Distinct ECG Phenotypes Identified in Hypertrophic Cardiomyopathy Using Machine Learning Associated With Arrhythmic Risk Markers

Hypertrophic cardiomyopathy (HCM) is a common cardiac genetic disease and a major cause of sudden cardiac death (SCD) in young adults. Although most patients remain asymptomatic, others experience SCD triggered by ventricular arrhythmias. An accurate detection of these high-risk patients to provide them with appropriate treatment is therefore essential, but it remains a challenge because current electrocardiogram (ECG) biomarkers are not specific. This chapter describes computational methods for the analysis and interpretation of electrophysiologic clinical data to investigate the diversity of HCM phenotypes with the ultimate aim of improving risk stratification in HCM. First, by combining computational clustering and mathematical modeling, we identified four distinct ECG phenotypes that exhibit differences in hypertrophy distribution and risk for arrhythmia.
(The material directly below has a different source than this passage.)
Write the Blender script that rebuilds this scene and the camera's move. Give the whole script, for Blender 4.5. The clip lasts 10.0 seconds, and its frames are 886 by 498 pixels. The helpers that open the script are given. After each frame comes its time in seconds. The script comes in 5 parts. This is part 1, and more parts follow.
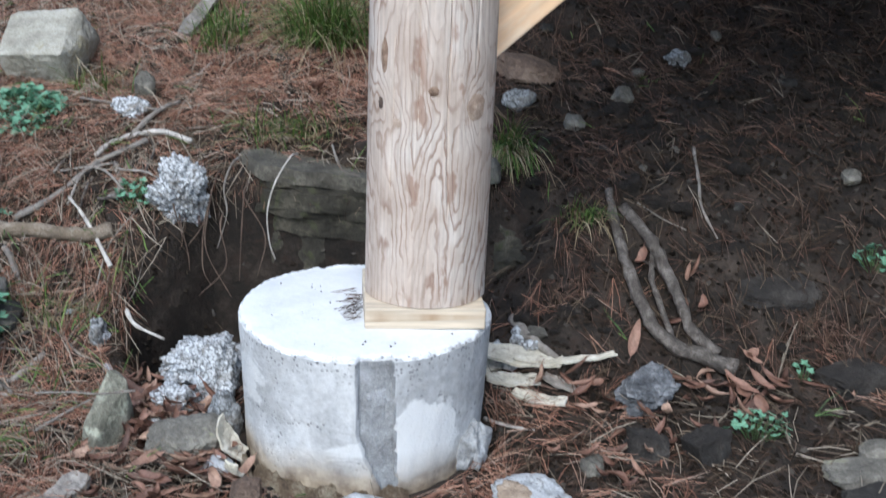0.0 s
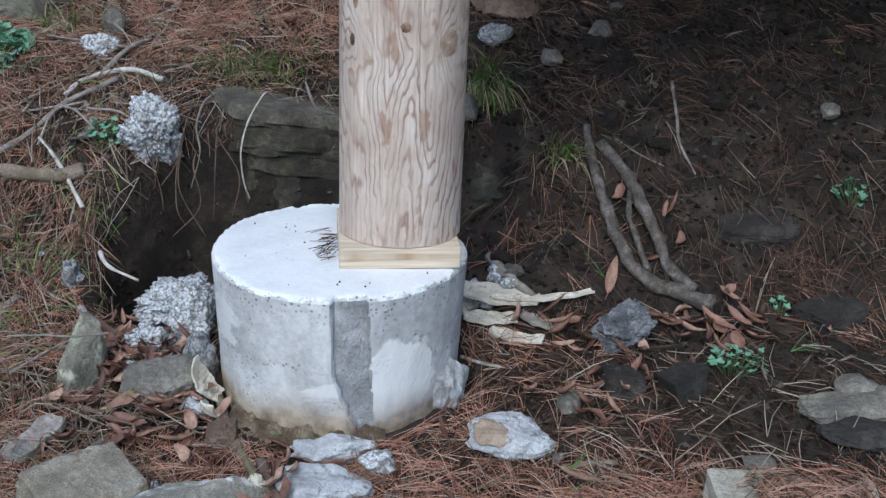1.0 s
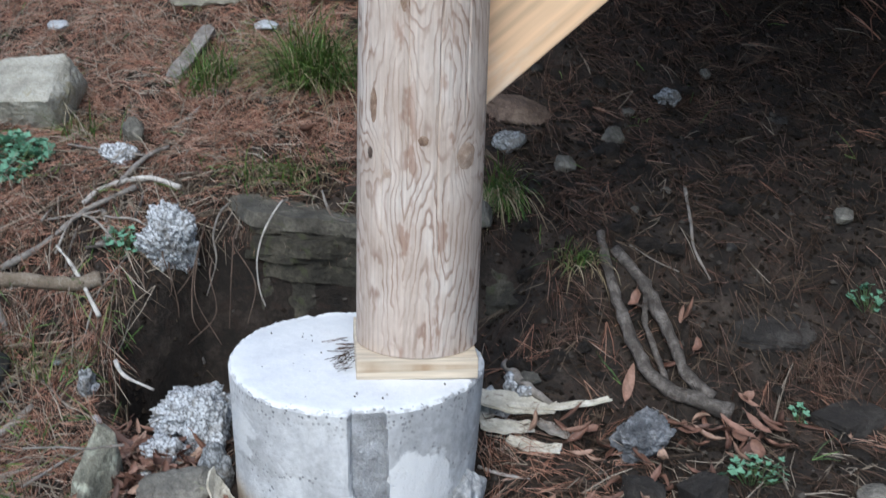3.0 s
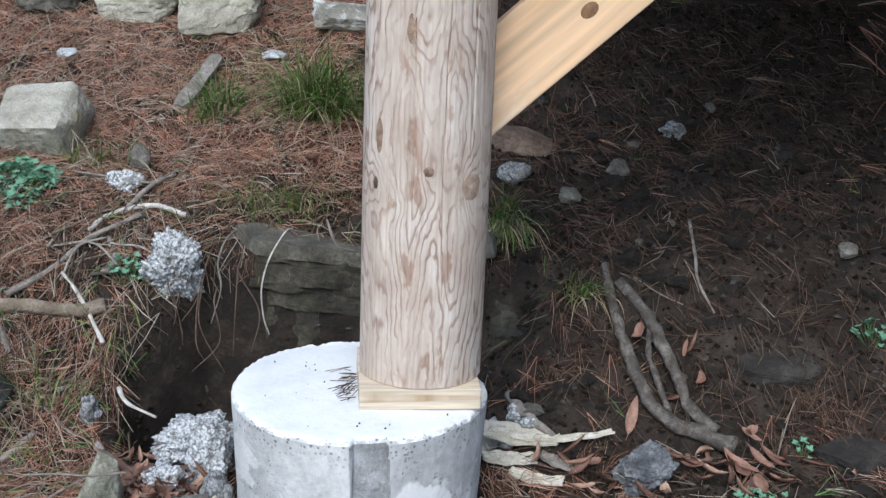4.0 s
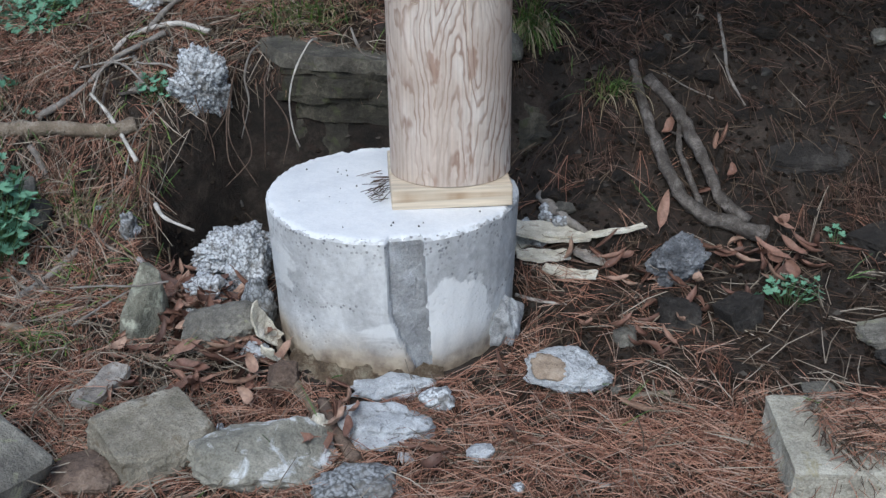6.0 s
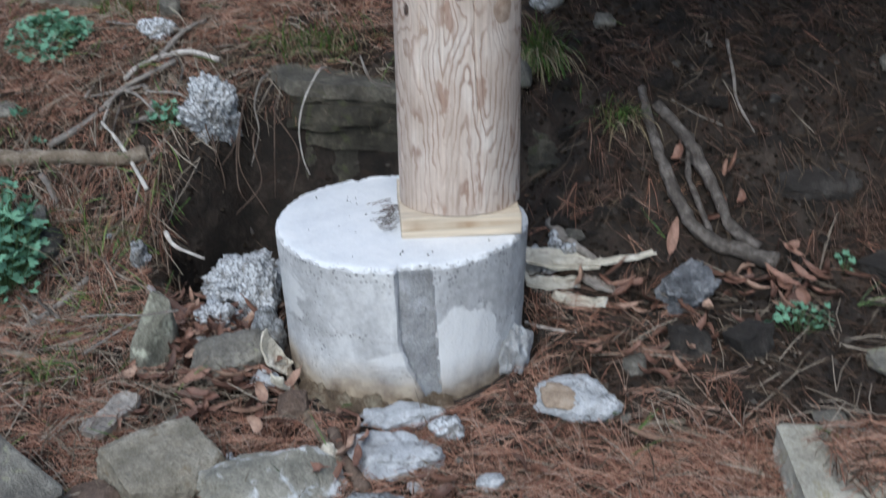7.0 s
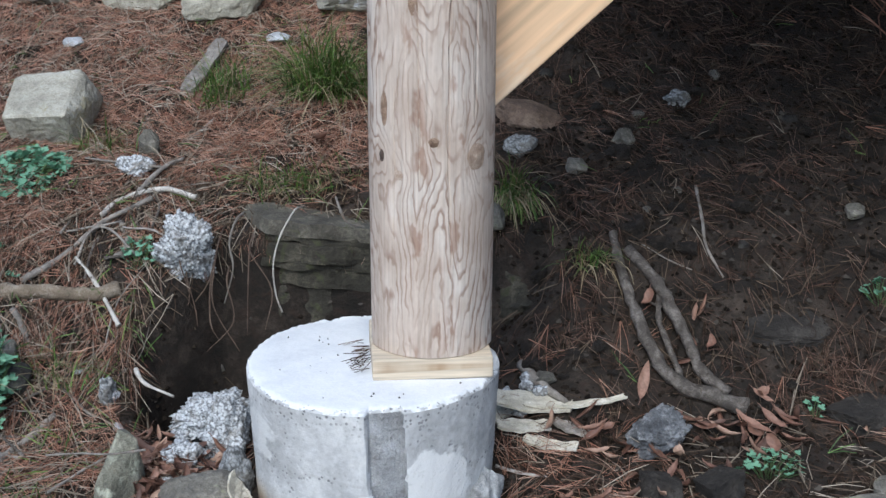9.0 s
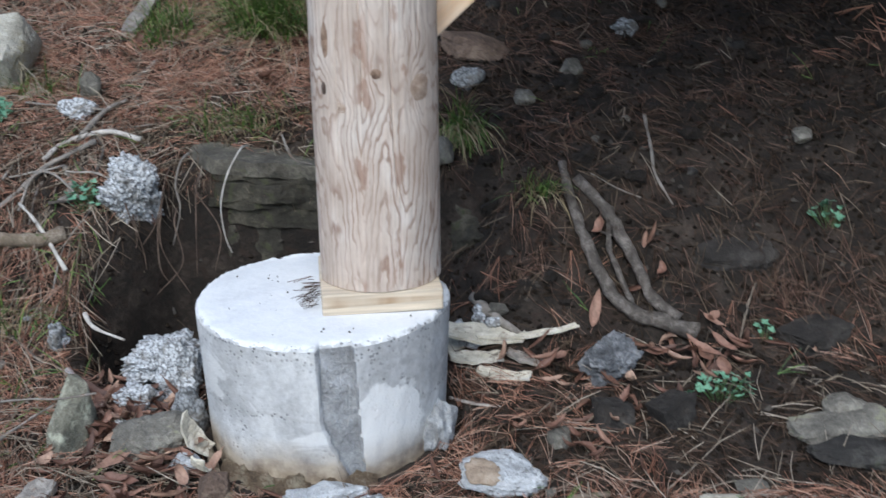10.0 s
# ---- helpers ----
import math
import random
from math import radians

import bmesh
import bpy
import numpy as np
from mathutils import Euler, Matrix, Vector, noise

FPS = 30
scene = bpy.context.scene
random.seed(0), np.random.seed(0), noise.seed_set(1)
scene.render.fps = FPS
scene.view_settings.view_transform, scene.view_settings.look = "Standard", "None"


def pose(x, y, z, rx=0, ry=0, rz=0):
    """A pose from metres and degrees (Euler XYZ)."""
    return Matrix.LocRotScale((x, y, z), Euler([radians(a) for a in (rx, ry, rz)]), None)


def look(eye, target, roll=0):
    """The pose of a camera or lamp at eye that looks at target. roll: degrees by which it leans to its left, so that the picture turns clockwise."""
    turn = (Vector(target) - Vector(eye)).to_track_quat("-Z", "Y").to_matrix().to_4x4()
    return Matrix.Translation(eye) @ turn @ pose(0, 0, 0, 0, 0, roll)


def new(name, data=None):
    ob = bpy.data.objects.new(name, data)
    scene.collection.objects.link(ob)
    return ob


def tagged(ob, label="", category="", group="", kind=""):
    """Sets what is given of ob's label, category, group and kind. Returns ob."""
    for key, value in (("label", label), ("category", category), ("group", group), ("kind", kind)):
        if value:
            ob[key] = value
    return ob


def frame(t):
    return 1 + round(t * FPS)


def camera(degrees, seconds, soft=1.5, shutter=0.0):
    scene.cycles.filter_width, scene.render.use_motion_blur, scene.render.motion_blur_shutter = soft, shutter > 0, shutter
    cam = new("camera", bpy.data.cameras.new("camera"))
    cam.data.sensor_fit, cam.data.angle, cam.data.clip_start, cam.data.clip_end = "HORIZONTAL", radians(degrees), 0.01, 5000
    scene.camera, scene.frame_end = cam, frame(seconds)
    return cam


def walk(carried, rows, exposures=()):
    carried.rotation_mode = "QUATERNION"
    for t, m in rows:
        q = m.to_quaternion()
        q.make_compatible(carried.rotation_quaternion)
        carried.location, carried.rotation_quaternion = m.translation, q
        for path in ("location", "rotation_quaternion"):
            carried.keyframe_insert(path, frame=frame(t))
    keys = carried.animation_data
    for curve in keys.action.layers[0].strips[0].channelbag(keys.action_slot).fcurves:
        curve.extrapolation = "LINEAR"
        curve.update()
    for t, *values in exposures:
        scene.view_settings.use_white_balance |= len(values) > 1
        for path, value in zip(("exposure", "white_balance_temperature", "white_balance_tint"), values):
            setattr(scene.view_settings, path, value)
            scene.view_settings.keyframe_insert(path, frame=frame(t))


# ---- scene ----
cam = camera(40.0, 10.0, soft=1.4, shutter=0.5)

PATH = [
    (0, (0.0959, -1.9950, 1.0943), (0.1325, -0.1021, 0.4495), 2.27),
    (0.5, (0.1047, -1.9836, 1.0903), (0.1597, -0.1190, 0.3692), 2.47),
    (1, (0.1113, -1.9764, 1.0937), (0.1775, -0.1207, 0.3506), 2.11),
    (1.5, (0.1092, -1.9593, 1.0915), (0.1804, -0.1037, 0.3487), 1.95),
    (2, (0.1035, -1.9573, 1.1021), (0.1722, -0.0896, 0.3900), 1.45),
    (2.5, (0.1024, -1.9620, 1.1117), (0.1780, -0.0747, 0.4541), 1.98),
    (3, (0.0962, -1.9672, 1.1220), (0.1449, -0.0602, 0.5213), 1.71),
    (3.2, (0.0972, -1.9632, 1.1171), (0.1402, -0.0492, 0.5384), 1.38),
    (4.3, (0.0960, -1.9820, 1.1261), (0.1349, -0.0605, 0.5724), 2.42),
    (4.5, (0.0918, -1.9931, 1.1083), (0.1242, -0.0765, 0.5378), 2.06),
    (5, (0.0939, -2.0091, 1.0833), (0.0939, -0.1308, 0.3961), 0.37),
    (5.5, (0.0962, -1.9983, 1.0741), (0.0886, -0.1641, 0.2766), 0.30),
    (5.7, (0.1018, -1.9971, 1.0739), (0.0884, -0.1683, 0.2643), -0.26),
    (6.8, (0.0966, -1.9945, 1.0801), (0.0886, -0.1684, 0.2644), -1.34),
    (7, (0.1024, -1.9935, 1.0871), (0.0764, -0.1529, 0.3052), -1.12),
    (7.5, (0.0933, -2.0010, 1.0961), (0.0578, -0.1317, 0.3859), -0.33),
    (8, (0.0962, -1.9954, 1.1016), (0.0842, -0.1055, 0.4474), 0.78),
    (8.5, (0.0997, -1.9910, 1.1189), (0.0922, -0.0822, 0.5220), 0.59),
    (9, (0.1041, -1.9973, 1.1075), (0.1237, -0.0830, 0.5286), 0.21),
    (9.5, (0.1098, -1.9971, 1.0990), (0.1484, -0.0976, 0.4742), 0.46),
    (10, (0.1267, -1.9937, 1.0878), (0.2091, -0.1106, 0.4191), -0.90),
]
walk(cam, [(t, look(eye, target, roll)) for t, eye, target, roll in PATH],
     exposures=[(0.0, 0.46, 6000, 6), (0.5, 0.13, 5900, 6), (1.0, 0.10, 5850, 6), (2.5, 0.19, 6000, 6), (3.2, 0.27, 6050, 6), (4.3, 0.42, 6150, 6),
                (4.6, 0.35, 6150, 6), (5.0, 0.12, 6050, 6), (5.5, 0.04, 6050, 6), (7.5, 0.02, 6050, 6), (8.5, 0.04, 6050, 6), (9.0, 0.24, 6050, 6), (9.5, 0.26, 6050, 6), (10.0, 0.23, 6050, 6)])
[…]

The group with primary repolarization abnormalities and the coexistence of apical and septal hypertrophy showed a higher HCM risk-SCD score compared with other groups. Second, we explored the influence of structural and electrophysiologic mechanisms on the ECG to explain the four HCM phenotypes identified by using a whole-body personalized three-dimensional (3D) computer simulation framework. We showed that apicobasal repolarization heterogeneities explained the T-wave inversions in the high-risk group and that an abnormal Purkinje system may explain the QRS abnormalities in another group. Overall, this chapter contributes toward a better understanding of HCM phenotypic heterogeneity and the improvement of individual patient management.